夫婦別姓を認めない民法の規定が憲法違反かを問う訴訟が今日結審した。最高裁が年内にも初の憲法判断を下すことになる。民法750条は「夫婦は婚姻の際に夫または妻の氏を称する」と規定している。この規定は明治時代から変わず続いている。原告は「姓の変更を強制されない権利や婚姻の自由を侵害している」と主張し、国側は「どちらの姓を名乗るかは夫婦の選択に委ねられているので違憲ではない」と反論している。そもそも原告が民法750条を違憲として裁判に訴えた理由は、政治に期待しても埒があかないと諦めたからという。世界的に見ても、夫婦別姓を認めない法律があるのは日本だけだ。国連の女性差別撤廃委員会も「この規定が女性差別に当たる」として繰り返し日本に廃止を勧告している。

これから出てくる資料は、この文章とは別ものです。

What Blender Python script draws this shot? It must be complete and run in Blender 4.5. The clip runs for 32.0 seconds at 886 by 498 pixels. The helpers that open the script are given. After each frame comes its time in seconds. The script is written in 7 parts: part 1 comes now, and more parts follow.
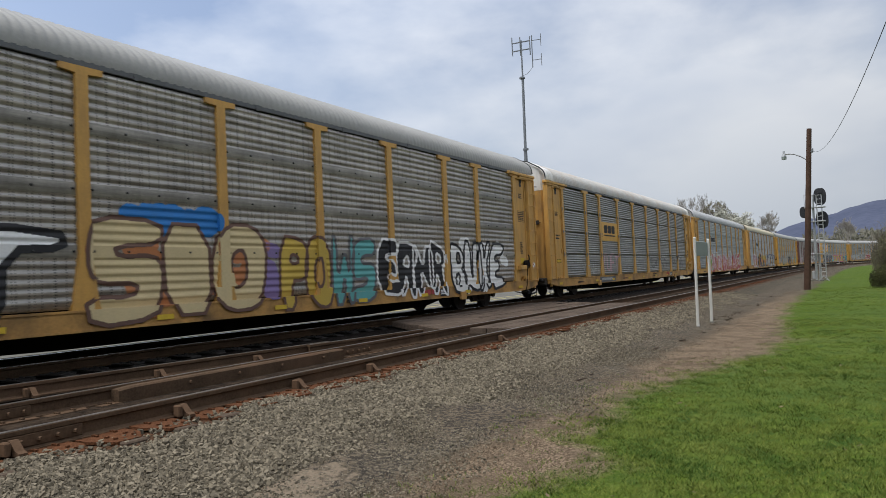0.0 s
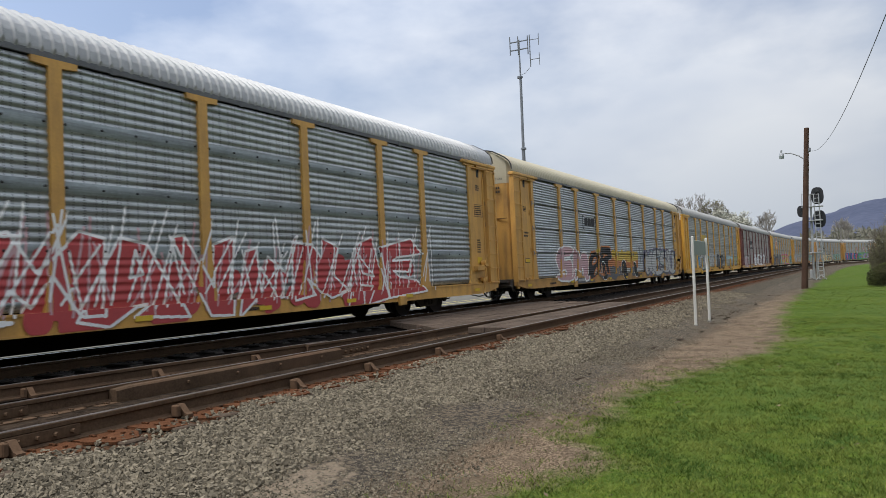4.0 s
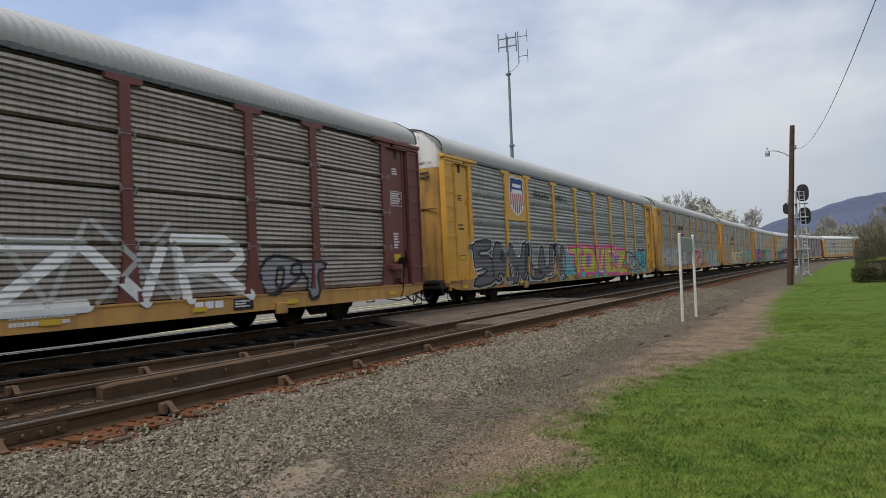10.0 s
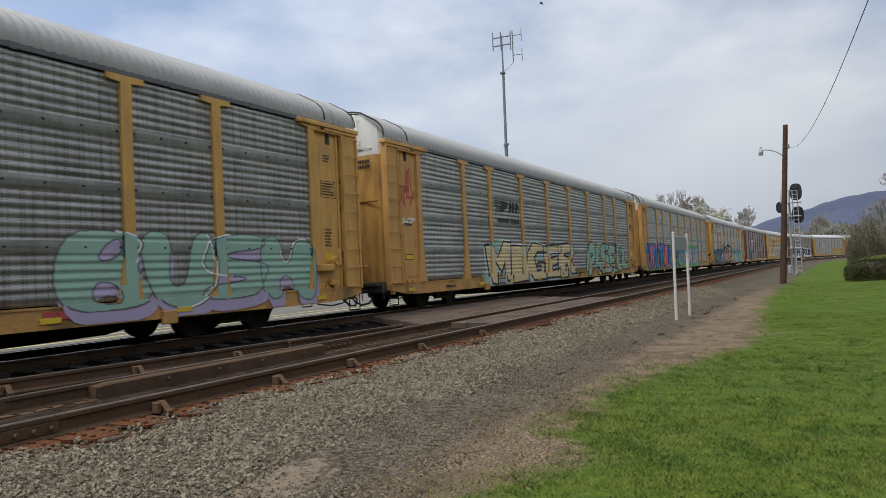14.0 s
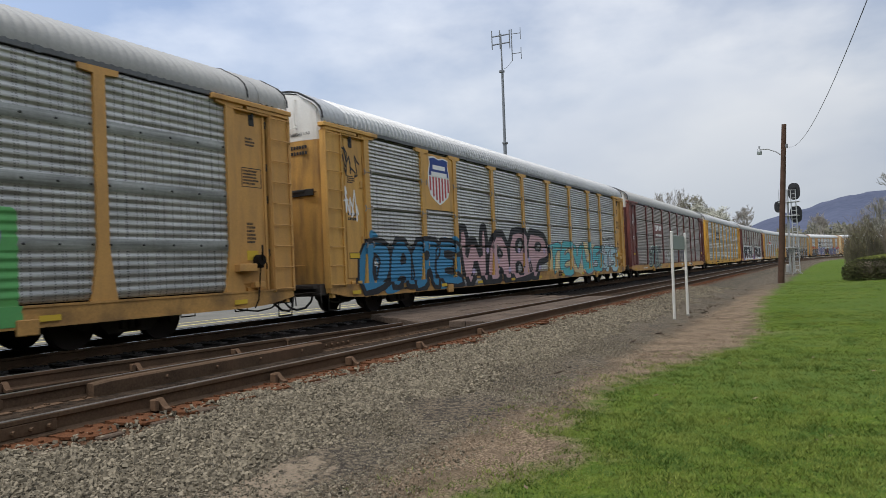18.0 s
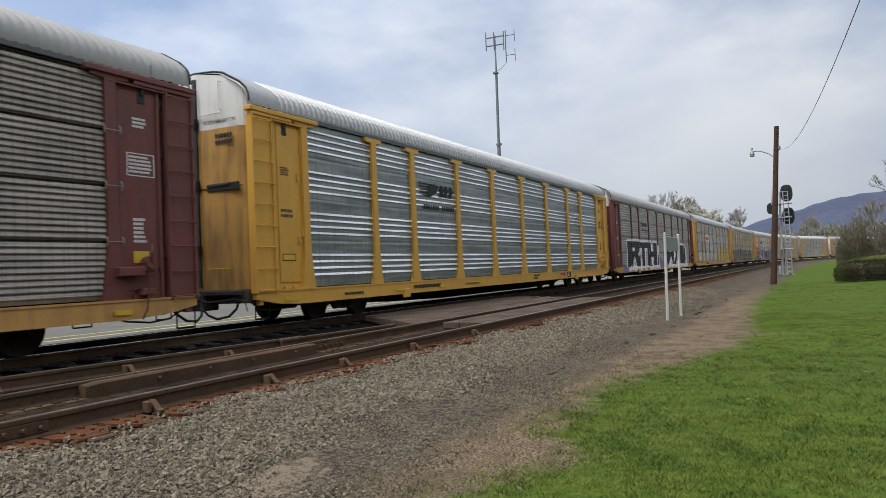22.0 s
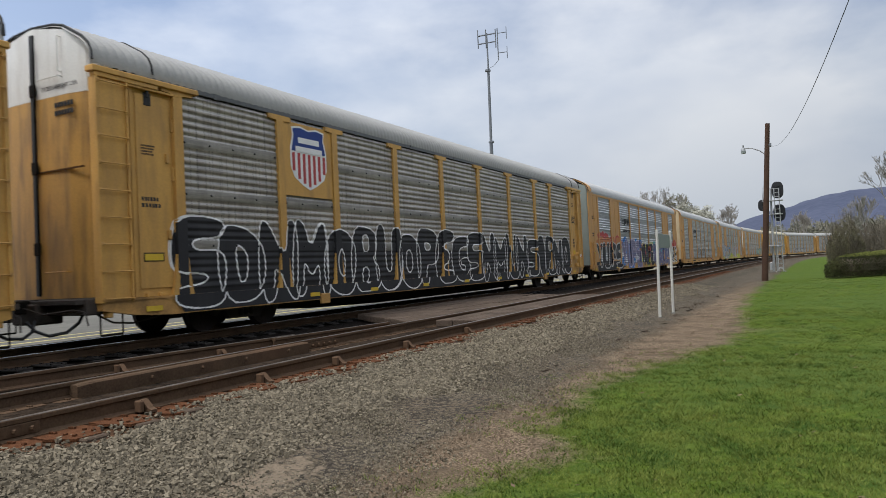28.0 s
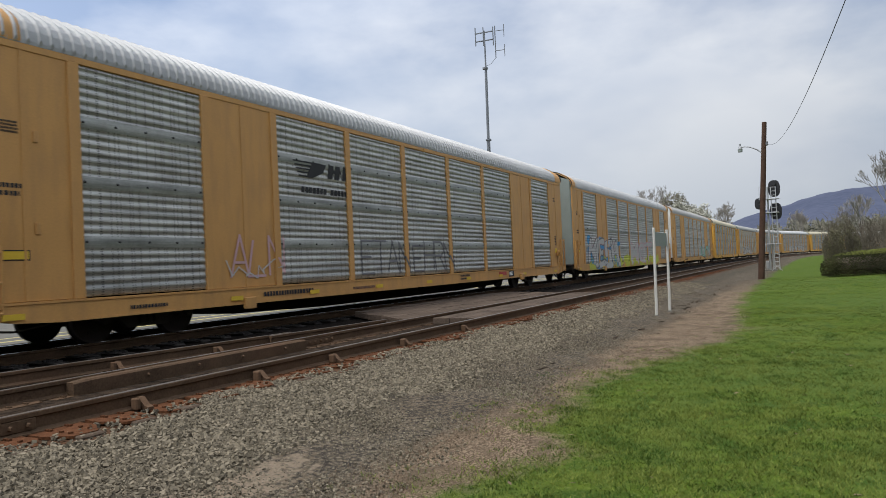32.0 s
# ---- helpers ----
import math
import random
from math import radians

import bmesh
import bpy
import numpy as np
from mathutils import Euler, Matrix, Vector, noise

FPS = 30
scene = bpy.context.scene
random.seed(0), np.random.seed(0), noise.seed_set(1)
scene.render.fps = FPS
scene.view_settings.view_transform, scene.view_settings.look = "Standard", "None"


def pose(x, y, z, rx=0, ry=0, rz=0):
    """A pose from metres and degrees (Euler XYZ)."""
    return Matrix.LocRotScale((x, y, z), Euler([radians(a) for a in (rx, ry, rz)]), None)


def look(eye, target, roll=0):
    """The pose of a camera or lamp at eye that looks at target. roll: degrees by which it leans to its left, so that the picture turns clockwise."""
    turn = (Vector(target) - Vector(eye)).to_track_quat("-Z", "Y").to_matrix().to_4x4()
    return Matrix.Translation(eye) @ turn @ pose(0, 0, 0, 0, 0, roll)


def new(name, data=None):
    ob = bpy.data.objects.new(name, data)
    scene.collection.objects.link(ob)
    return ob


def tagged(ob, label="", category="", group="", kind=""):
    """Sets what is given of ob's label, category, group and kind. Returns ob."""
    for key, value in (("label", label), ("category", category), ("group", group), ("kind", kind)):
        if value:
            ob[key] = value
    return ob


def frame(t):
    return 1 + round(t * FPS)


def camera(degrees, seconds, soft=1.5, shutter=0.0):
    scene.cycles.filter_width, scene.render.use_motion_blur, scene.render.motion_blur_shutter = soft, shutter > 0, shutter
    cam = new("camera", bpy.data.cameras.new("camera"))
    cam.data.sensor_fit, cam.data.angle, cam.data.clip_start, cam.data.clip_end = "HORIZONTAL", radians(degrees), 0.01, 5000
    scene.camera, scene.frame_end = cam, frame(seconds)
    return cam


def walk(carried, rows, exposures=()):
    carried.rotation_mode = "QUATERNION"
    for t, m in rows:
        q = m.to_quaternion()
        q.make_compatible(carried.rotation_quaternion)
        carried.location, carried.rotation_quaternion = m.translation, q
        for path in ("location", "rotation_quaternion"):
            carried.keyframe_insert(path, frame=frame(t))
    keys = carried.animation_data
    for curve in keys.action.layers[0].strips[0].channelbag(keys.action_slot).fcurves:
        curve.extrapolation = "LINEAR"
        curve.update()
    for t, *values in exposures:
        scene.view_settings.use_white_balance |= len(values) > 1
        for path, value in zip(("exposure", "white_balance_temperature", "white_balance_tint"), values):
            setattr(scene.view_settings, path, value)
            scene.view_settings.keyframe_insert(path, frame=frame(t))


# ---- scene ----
cam = camera(64.4, 32.0, 0.8, 0.08)
EYE = (0.0, 0.0, 1.06)


def aim(yaw, pitch, roll):
    a, b = radians(yaw), radians(pitch)
    return look(EYE, (math.cos(b) * math.cos(a), math.cos(b) * math.sin(a), EYE[2] + math.sin(b)), roll)


# seconds, heading from the track's line, tilt, lean (degrees): a hand-held camera on one spot
walk(cam, [(t, aim(y, p, r)) for t, y, p, r in (
    (0,30.37,2.29,-2.58),(0.5,30.39,2.35,-2.57),(1,30.36,2.33,-2.56),(1.5,30.25,2.32,-2.59),(2,30.23,2.35,-2.61),
    (2.5,30.20,2.28,-2.62),(3,30.22,2.21,-2.62),(3.5,30.23,2.23,-2.64),(5.5,30.13,2.21,-2.65),(6,30.17,2.12,-2.65),
    (6.5,30.05,2.07,-2.63),(7,29.81,2.05,-2.62),(7.5,29.50,1.99,-2.62),(8,29.39,1.97,-2.63),(8.5,29.34,1.91,-2.64),
    (9,29.29,1.92,-2.66),(9.5,29.28,1.92,-2.67),(10,29.28,1.93,-2.69),(10.5,29.24,1.93,-2.70),(11,29.16,1.97,-2.71),
    (11.5,29.11,1.92,-2.72),(12,29.11,1.92,-2.72),(12.5,29.05,1.93,-2.72),(13,29.00,1.91,-2.71),(13.5,28.91,1.86,-2.71),
    (14,28.83,1.81,-2.70),(14.5,28.90,1.77,-2.69),(16.5,28.77,1.83,-2.63),(17,28.72,1.75,-2.58),(17.5,28.76,1.68,-2.55),
    (18,28.71,1.67,-2.53),(18.5,28.67,1.72,-2.50),(19,28.64,1.73,-2.49),(19.5,28.57,1.77,-2.45),(20,28.50,1.79,-2.43),
    (20.5,28.40,1.78,-2.44),(21,28.33,1.79,-2.46),(21.5,28.27,1.78,-2.48),(22,28.21,1.75,-2.50),(22.5,28.17,1.79,-2.53),
    (23,28.21,1.76,-2.56),(23.5,28.33,1.77,-2.59),(24,28.28,1.72,-2.61),(24.5,28.20,1.61,-2.65),(25,28.07,1.60,-2.67),
    (25.5,28.00,1.53,-2.70),(27.5,27.71,1.52,-2.72),(28,27.63,1.55,-2.73),(28.5,27.66,1.48,-2.75),(29,27.77,1.44,-2.77),
    (29.5,27.70,1.40,-2.76),(30,27.61,1.39,-2.71),(30.5,27.50,1.39,-2.68),(31,27.41,1.37,-2.65),(31.5,27.47,1.37,-2.63),
    (32,27.40,1.36,-2.63))],
     ((0, 0.39), (3, 0.42), (6, 0.53), (7, 0.37), (14.5, 0.39), (17, 0.45), (23, 0.45), (24, 0.43), (25, 0.54), (26.5, 0.49), (28, 0.41), (29, 0.53), (30, 0.49), (32, 0.43)))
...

だが、日本の政治は動かない。昨年9月に第2次安倍内閣が発足し、その時初めて「女性活躍担当相」が創設された。当時首相は「全ての女性がその生き方に自信と誇りを持ち、活躍できる社会をつくるため」のものと説明している。ところが内容は「女性を働かせる」ことしか考えていないのが現状だ。初代の有村女性活躍担当相などは、夫婦別姓に何と反対の立場をとっていた。推して知るべしだ。政府には女性の人権的地位向上など眼中にはない。開いた口が塞がらない。今後「女性活躍担当相」が女性の人権を増々貶める気配が濃厚だ。